Ho ho hate!
In this festive season of love and peace for all humankind, I’d like to pause for a moment, throw my arms open wide to this great, big wonderful world — and let the hate pour forth.
I want to say at the outset that I don’t hate any one person but rather, as Tom Hanks said in “Punchline,” I am more of a hate “stylist.”
For example, while some might say my heart is two sizes too small, I was nonetheless delighted to read the other day that the Dallas Cowboys were no longer America’s team.
No great loss. I never voted for them and I haven’t liked the Cowboys since all the little front-runners at my Illinois grade school chose to root for the successful Dallas teams in the1970s.
Unfortunately the Cowboys have been replaced in national popularity by the Green Bay Packers, who have been embraced by a new generation of snot-nosed little front-runners that includes my nephew, which leads me to ask: Anyone know how to gift wrap a wedgie?
For me, swapping the Cowboys for the Packers is like swapping lima beans for stewed tomatoes.
As a Chicago Bears fan I hate, hate, hate Green Bay — a little more than Dallas and a lot more than stewed tomatoes, which make me gag like a TV critic watching “Jersey Shore.”
While I’m at it I’m not too fond of the St. Louis Cardinals, the New York Mets, the Florida Marlins, that Tim Tebow guy and Steve Garvey.
It’s not personal. I would never, for example, key the Cards’ team bus or call Tebow and ask if his refrigerator is running. And in fact, a few years back, Garvey was nice enough to grant me a very pleasant telephone interview.
It’s just that all of the above-mentioned, recently or long ago, dared to have success at the expense of one of my favorite teams or while one of my favorite teams was floundering.
This I can’t forgive.
An intelligent man recently told me that as a sports fan gets older he is defined as much by the teams he hates as by the teams he follows and, the gentleman said, “There is nothing wrong with that.”
It’s true. Only in sports fandom does a person collect more enemies, so to speak, than friends.
We keep our favorite teams close to us. We revel in their successes and sigh at their failures and forgive them as if they were our own, underachieving children.
And we only have room in our hearts for three or four teams. Maybe there is a favorite NFL and MLB club, perhaps an NBA or NHL franchise and a college athletic program, which usually means football and basketball.

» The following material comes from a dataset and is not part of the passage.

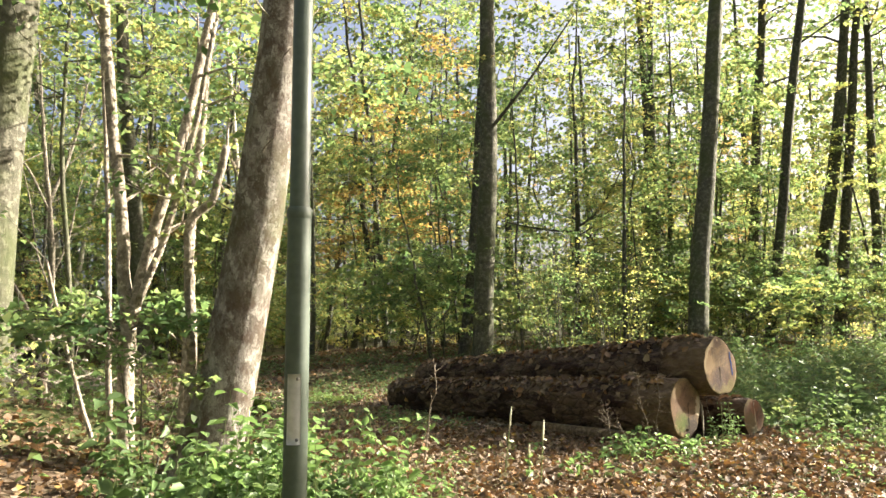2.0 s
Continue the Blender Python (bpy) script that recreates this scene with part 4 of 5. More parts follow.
# ---- near stems, dead wood and plants ----
def stem_thing(name, label, category, boughs, bark, seed, leaf=None, per=8, size=0.07, crown_label="", spread=0.22):
    """boughs: (part name, places, thick, thin, twigs, reach)."""
    rng = np.random.default_rng(seed)
    x, y, _ = boughs[0][1][0]
    base = np.array([x, y, gz(x, y)])
    e = thing(name, label, category, "", base)
    tips = []
    for part_name, pts, r0, r1, twigs, reach in boughs:
        g = Geo()
        branchy(g, np.asarray(pts, float) - base, r0, r1, rng, twigs, reach, 8 if r0 > 0.02 else 5, 2 if r0 > 0.03 else 1, tips)
        g.part(part_name, bark, e)
    if leaf is not None and tips:
        g = Geo()
        spray_leaves(g, tips, rng, per, size, spread, 0.3, 0.7)
        g.part("leaves", leaf, e, crown_label, smooth=False)
    return e


# several-stemmed hazel at the wood's edge
hazel = stem_thing("hazel", "several-stemmed hazel with sunlit brown bark and green leaves", "tree", [
    ("stem", [(-1.42, 7.80, 0.30), (-1.45, 7.78, 0.9), (-1.42, 7.75, 1.45)], 0.075, 0.068, 3, 0.4),
    ("stem", [(-1.42, 7.75, 1.42), (-1.50, 7.75, 2.2), (-1.62, 7.75, 3.2), (-1.78, 7.75, 4.6), (-1.9, 7.8, 6.5)], 0.060, 0.035, 9, 0.9),
    ("stem", [(-1.40, 7.75, 1.45), (-1.27, 7.75, 2.05), (-1.02, 7.78, 2.95), (-0.78, 7.8, 4.1), (-0.55, 7.9, 6.0)], 0.058, 0.034, 9, 0.9),
    ("stem", [(-1.33, 7.72, 1.6), (-1.10, 7.70, 2.15), (-0.88, 7.70, 2.95), (-0.7, 7.7, 4.0)], 0.034, 0.02, 6, 0.7),
    ("stem", [(-1.60, 7.85, 0.3), (-1.62, 7.82, 1.1), (-1.68, 7.85, 2.4), (-1.85, 7.9, 4.2)], 0.030, 0.018, 6, 0.6),
    ("stem", [(-1.75, 7.9, 0.35), (-1.95, 7.85, 1.0), (-2.2, 7.8, 2.0)], 0.022, 0.012, 6, 0.5),
], bark_beech, 401, leaf_lush, 5, 0.085, "broad green leaves")
stem_thing("broken_sapling", "crooked sapling with a broken top beside the beech", "tree", [
    ("stem", [(-0.80, 7.62, 0.2), (-0.81, 7.6, 0.9), (-0.80, 7.6, 1.3), (-0.84, 7.6, 1.9), (-0.86, 7.6, 2.25), (-0.64, 7.6, 2.45), (-0.54, 7.6, 2.9)], 0.050, 0.034, 4, 0.4),
    ("stub", [(-0.54, 7.6, 2.86), (-0.53, 7.6, 3.1)], 0.015, 0.008, 0, 0.1),
], bark_beech, 402, leaf_green, 3, 0.07)
stem_thing("sapling", "slender reddish sapling trunk close to the path", "tree", [
    ("stem", [(-2.03, 5.2, 0.5), (-2.08, 5.2, 0.9), (-2.12, 5.2, 1.9), (-2.2, 5.2, 3.0), (-2.26, 5.2, 3.6), (-2.35, 5.2, 5.2)], 0.045, 0.028, 6, 0.6),
    ("bough", [(-2.1, 5.2, 1.4), (-1.95, 5.15, 1.75), (-1.85, 5.1, 2.3)], 0.018, 0.006, 4, 0.4),
], bark_grey, 403, leaf_yellow, 3, 0.075)
pale_sapling = stem_thing("sapling", "pale sapling with a crooked fork close to the path", "tree", [
    ("stem", [(-1.97, 5.3, 0.5), (-1.95, 5.3, 0.9), (-1.90, 5.3, 1.9), (-1.72, 5.3, 3.05), (-1.66, 5.3, 3.8), (-1.6, 5.3, 5.2)], 0.05, 0.036, 8, 0.7),
    ("bough", [(-1.68, 5.3, 3.4), (-1.5, 5.25, 3.75), (-1.35, 5.2, 4.3)], 0.022, 0.008, 4, 0.5),
], bark_grey, 404, leaf_yellow, 3, 0.08)


def low_boughs(owner):
    """Level boughs at breast height, each a flat sunlit layer of broad leaves."""
    rng = np.random.default_rng(406)
    base = np.array(owner.location)
    for tip in ((-3.0, 7.75, 1.60), (-2.5, 7.2, 1.48), (-2.3, 8.3, 1.66), (-0.75, 7.35, 1.46), (-1.0, 7.95, 1.62), (-1.75, 6.95, 1.40)):
        root, tip = np.array([-1.45, 7.75, 1.38]) - base, np.array(tip) - base
        g, leaf, tips = Geo(), Geo(), []
        mid = 0.5 * (root + tip) + np.array([0, 0, 0.07])
        branchy(g, [root, mid, tip], 0.012, 0.004, rng, 9, 0.38, 5, 1, tips)
        pts = np.array(tips)
        pts[:, 2] = 0.35 * pts[:, 2] + 0.65 * np.interp(np.linalg.norm((pts - root)[:, :2], axis=1), [0, np.linalg.norm((tip - root)[:2])], [root[2] + 0.1, tip[2]])
        frond_leaves(leaf, pts, np.tile(tip - root, (len(pts), 1)), rng, 9, 0.088, 0.42, 0.38, 0.1)
        bough = g.part("low_bough", bark_grey, owner, "level leafy bough")
        leaf.part("bough_leaves", leaf_lush, bough, smooth=False)


low_boughs(hazel)


def hanging_twig(owner):
    """A thin twig reaching towards the path with a few broad leaves near its tip."""
    rng = np.random.default_rng(405)
    base = np.array(owner.location)
    twig = np.array([(-1.72, 5.28, 3.0), (-1.25, 4.7, 2.86), (-0.74, 3.98, 2.58), (-0.64, 3.42, 2.33)]) - base
    g = Geo()
    branchy(g, twig, 0.007, 0.002, rng, 2, 0.2, 5)
    g.part("twig", bark_grey, owner, "thin hanging twig")
    for name_mat, at, normal, size in ((leaf_yellow, (-0.65, 3.39, 2.24), (0.3, -0.9, 0.2), 0.085), (leaf_lush, (-0.73, 3.96, 2.52), (0.1, -0.5, 0.8), 0.12), (leaf_yellow, (-0.70, 3.9, 2.44), (0.8, -0.4, 0.2), 0.06)):
        Geo().leaves([np.array(at) - base], [normal], size, rng, True, 0.95).part("leaf", name_mat, owner, "broad autumn leaf", smooth=False)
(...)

Naturally it seems like the rest of the sports world is out to get us. All those other teams are trying to beat yours and some of them, because of proximity, history or the antics of certain personalities, become grudge foes.
We have to have our rivals; our sports thrive on it.
Look what the epic, Frazier-Ali bouts did for the legends of both, or look at the Celtics-Lakers (subtitled Bird-Johnson), Connors-McEnroe or the electrifying impact of McGrath-Pastrana on MX biking.
Look at the annual Arkansas-Arkansas State showdown.
Well, it’s Christmas so we can wish, right?
Of COURSE I look forward to the Bears-Packers and Cards-Cubs every year (though I have taken to watching while curled in a helpless ball with a pillow covering most of my head).
I don’t have a dog in the hunt but I wouldn’t miss Duke-North Carolina or the Yankees-Red Sox. Why? Because they have a great big, burning, slobbering, glittering, well fed HATE for one another.
It makes it fun. At least as long we keep our hate stylings in their proper place and no one sets fire to anything after the game.
So this Christmas season I wish my fellow sports fans peace and prosperity, health and well-being, life and laughter.
And 12 months of happy hatred for those clowns in the different colored jerseys.